• What you need to do:
Only lines with the word "rows" are needed; collect each of them from the listing below.
┏━━
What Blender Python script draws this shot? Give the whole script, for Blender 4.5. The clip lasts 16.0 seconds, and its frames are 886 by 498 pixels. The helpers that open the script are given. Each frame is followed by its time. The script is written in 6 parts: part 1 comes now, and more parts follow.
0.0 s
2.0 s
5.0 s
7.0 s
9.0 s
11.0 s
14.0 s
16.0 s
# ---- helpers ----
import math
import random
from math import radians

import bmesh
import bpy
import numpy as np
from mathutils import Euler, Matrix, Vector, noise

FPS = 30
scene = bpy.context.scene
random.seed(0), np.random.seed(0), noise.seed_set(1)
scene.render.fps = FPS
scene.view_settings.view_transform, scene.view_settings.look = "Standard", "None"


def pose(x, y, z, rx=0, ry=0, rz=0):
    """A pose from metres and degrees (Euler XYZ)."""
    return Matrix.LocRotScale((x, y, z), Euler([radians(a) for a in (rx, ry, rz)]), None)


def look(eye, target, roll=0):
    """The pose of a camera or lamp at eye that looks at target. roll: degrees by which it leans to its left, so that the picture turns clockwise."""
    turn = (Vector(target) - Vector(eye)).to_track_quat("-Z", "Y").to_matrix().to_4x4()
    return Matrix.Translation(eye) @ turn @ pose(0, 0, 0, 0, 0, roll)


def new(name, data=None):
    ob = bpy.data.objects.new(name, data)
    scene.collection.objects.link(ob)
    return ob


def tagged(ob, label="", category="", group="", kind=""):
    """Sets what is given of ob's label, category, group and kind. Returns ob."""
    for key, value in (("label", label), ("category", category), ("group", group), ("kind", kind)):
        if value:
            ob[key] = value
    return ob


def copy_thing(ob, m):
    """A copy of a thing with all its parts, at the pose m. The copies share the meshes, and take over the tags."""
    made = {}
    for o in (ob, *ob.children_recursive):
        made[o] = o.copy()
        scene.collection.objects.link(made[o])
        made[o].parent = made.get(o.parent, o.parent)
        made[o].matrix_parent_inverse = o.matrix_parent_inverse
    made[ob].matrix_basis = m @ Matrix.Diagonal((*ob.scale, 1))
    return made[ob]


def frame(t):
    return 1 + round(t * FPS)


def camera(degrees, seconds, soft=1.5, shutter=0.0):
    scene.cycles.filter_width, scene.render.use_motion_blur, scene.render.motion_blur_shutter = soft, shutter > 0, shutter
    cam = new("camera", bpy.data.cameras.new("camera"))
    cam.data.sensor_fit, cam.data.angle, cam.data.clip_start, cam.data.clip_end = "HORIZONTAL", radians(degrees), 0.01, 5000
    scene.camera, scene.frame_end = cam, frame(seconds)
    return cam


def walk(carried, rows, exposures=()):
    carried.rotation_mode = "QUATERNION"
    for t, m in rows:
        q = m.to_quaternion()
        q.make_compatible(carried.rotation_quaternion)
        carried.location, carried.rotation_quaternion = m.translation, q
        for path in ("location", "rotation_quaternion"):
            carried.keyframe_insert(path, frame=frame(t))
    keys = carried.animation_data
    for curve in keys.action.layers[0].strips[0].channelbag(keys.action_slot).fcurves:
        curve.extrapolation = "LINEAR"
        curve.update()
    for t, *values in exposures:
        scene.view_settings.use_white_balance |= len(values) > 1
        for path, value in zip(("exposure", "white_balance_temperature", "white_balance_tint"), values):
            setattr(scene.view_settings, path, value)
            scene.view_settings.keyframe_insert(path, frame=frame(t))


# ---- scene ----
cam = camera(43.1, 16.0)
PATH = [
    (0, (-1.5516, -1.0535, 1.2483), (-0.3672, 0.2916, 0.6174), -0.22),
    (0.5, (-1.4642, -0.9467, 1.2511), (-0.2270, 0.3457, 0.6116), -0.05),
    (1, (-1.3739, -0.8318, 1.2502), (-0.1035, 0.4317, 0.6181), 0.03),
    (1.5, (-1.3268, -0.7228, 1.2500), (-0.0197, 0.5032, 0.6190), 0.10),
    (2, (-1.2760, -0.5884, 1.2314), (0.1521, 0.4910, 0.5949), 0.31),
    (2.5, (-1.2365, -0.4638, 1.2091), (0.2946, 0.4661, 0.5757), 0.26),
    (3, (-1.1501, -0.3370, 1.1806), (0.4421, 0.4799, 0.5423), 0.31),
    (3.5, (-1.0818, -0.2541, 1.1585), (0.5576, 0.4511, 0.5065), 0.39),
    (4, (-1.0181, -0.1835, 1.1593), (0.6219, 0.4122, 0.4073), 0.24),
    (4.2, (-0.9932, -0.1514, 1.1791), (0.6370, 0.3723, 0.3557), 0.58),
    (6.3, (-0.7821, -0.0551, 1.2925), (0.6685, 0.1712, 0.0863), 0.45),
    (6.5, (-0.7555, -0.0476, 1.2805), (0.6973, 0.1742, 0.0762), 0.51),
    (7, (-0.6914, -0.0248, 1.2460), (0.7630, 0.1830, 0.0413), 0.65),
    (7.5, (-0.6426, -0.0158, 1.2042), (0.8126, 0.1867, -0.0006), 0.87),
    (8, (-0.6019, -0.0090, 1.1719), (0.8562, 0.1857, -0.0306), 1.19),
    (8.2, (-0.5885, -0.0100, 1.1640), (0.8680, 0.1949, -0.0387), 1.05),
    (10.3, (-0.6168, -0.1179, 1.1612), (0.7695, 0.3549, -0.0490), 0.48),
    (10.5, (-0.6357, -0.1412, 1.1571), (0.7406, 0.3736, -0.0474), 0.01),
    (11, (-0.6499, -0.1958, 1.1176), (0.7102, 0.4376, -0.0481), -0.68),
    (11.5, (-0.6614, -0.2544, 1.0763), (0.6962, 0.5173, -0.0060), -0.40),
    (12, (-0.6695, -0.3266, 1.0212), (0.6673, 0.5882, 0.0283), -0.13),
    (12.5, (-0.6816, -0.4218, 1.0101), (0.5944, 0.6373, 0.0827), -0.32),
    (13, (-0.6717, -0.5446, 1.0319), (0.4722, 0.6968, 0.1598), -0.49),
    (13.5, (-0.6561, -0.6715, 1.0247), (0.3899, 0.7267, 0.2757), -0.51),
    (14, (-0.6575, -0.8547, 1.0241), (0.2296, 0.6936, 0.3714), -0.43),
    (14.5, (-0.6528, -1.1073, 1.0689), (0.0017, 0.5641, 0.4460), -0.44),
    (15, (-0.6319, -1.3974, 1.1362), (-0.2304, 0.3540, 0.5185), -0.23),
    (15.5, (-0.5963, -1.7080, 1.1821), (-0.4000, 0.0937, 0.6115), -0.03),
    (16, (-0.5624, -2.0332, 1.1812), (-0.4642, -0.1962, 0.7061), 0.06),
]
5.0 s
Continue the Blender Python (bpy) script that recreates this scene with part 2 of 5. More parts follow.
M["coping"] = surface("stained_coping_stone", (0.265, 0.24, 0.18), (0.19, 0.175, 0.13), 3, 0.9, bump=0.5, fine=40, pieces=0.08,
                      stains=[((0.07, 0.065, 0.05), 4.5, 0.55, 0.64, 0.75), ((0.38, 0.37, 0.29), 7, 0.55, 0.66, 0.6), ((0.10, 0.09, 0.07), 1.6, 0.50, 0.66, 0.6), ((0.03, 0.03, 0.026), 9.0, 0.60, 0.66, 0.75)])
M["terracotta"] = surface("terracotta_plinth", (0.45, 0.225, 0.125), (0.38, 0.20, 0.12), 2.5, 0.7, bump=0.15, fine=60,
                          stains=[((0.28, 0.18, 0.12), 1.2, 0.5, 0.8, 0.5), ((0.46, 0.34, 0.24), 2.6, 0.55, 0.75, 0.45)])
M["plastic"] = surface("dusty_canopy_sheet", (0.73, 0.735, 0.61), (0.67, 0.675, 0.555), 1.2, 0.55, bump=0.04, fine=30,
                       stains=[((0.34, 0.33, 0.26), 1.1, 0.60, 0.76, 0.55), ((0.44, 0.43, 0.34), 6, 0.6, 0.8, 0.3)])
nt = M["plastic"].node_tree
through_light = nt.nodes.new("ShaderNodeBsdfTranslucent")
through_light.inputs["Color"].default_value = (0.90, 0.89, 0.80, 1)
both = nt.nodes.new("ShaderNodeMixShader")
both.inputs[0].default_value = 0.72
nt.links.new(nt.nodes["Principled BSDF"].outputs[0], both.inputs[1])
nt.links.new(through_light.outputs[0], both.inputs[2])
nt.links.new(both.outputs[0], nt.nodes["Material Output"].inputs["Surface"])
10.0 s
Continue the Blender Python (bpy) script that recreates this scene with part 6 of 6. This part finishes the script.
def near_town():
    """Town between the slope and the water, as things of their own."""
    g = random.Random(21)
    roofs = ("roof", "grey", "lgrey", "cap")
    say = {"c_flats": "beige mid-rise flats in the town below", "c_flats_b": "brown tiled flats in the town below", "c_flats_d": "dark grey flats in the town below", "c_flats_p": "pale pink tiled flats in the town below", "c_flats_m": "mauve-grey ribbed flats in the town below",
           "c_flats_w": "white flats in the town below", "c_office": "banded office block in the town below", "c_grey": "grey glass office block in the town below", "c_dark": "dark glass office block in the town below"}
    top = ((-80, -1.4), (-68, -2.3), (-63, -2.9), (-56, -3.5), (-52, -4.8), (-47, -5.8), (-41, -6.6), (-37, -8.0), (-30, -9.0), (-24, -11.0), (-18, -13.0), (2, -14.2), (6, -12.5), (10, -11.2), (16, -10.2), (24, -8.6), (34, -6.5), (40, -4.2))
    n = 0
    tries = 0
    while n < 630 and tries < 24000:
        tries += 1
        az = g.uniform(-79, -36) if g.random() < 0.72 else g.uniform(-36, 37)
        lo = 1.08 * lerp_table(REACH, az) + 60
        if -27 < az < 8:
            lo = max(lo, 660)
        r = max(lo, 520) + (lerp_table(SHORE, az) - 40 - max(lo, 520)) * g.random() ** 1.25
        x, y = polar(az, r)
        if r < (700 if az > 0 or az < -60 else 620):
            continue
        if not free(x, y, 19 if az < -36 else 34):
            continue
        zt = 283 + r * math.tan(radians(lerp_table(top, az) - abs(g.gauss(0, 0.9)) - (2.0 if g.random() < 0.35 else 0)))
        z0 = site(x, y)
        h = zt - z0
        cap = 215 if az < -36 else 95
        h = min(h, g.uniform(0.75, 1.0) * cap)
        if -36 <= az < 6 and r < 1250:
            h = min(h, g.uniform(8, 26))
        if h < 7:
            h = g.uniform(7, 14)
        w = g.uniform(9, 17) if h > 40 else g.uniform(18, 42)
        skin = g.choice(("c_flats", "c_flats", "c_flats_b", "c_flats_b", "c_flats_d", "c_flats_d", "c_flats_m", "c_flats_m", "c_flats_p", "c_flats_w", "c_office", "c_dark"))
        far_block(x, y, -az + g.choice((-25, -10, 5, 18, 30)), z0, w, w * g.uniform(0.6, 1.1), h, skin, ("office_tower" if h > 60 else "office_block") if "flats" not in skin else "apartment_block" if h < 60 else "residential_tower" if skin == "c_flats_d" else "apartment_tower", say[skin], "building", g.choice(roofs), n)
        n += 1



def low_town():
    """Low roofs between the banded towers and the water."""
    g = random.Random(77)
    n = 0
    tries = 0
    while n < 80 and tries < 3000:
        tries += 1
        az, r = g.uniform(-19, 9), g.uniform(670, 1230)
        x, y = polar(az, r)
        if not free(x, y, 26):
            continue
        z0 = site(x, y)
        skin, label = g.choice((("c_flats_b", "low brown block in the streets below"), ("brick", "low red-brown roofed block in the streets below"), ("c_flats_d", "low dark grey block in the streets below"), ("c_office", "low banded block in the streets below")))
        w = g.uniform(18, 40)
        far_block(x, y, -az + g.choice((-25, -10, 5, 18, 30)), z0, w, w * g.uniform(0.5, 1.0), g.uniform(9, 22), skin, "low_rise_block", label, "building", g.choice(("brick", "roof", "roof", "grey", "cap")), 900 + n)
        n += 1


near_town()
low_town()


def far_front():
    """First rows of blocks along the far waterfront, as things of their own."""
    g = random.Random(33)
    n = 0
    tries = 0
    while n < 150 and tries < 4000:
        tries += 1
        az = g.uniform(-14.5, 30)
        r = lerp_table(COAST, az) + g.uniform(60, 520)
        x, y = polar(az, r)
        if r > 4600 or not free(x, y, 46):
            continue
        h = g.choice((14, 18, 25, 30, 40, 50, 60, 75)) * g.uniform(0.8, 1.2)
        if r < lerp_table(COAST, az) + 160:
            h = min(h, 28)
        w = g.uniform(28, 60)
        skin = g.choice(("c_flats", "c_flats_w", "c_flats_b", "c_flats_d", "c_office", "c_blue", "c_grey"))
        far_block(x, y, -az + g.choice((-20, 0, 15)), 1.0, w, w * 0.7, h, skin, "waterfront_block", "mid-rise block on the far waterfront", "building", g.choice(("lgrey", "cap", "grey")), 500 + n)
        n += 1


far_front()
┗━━
• Written answer:
def walk(carried, rows, exposures=()):
    for t, m in rows:
    """First rows of blocks along the far waterfront, as things of their own."""